Si on veut être honnête, rien n’est efficace. On gère comme on peut, avec les outils qu’on a. Moi je gère avec le refoulement et je serre les dents. Ce n’est pas une bonne stratégie, mais je n’en ai pas d’autre en stock.
Le validisme a ceci de particulier qu’il n’est pas stable dans le temps. Ma pathologie peut être parfaitement invisible pendant des mois si j’ai un traitement qui fonctionne.
Est-ce que je suis devenue valide en prenant le traitement ? Certes non, rien qu’à cause des effets secondaires. Mais je peux faire semblant de manière assez réaliste.
Lorsque je marche avec ma canne, je suis même peut-être en meilleure santé globale que lorsque je marche sur mes deux jambes.

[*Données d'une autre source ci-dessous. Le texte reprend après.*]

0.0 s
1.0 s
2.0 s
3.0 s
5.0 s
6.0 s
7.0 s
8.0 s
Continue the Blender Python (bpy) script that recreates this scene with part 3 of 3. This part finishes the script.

Je marche en canne lorsque mon genou s’épanche, par exemple. Et heu…niveau douleurs, c’est désagréable mais ça passe. Ce porter de béquille n’est pas justifié par mon handicap si on s’en tient au cadre strict de la CPAM : mon genou s’épanche pour une autre raison que la spondylarthrite. Il est donc possible que je n’aie mal QUE à ce genou-là. (Non je déconne, j’ai toujours mal quelque part)
C’est sans fin.
En fait faut “juste” que j’arrive à être bienveillante avec moi comme j’essaie de l’être avec les autres.
Mais je pense quand même qu’il faut que je travaille sur la question de mon propre validisme avant d’envisager la suite. C’est important, parce que j’arrive à un point de rupture.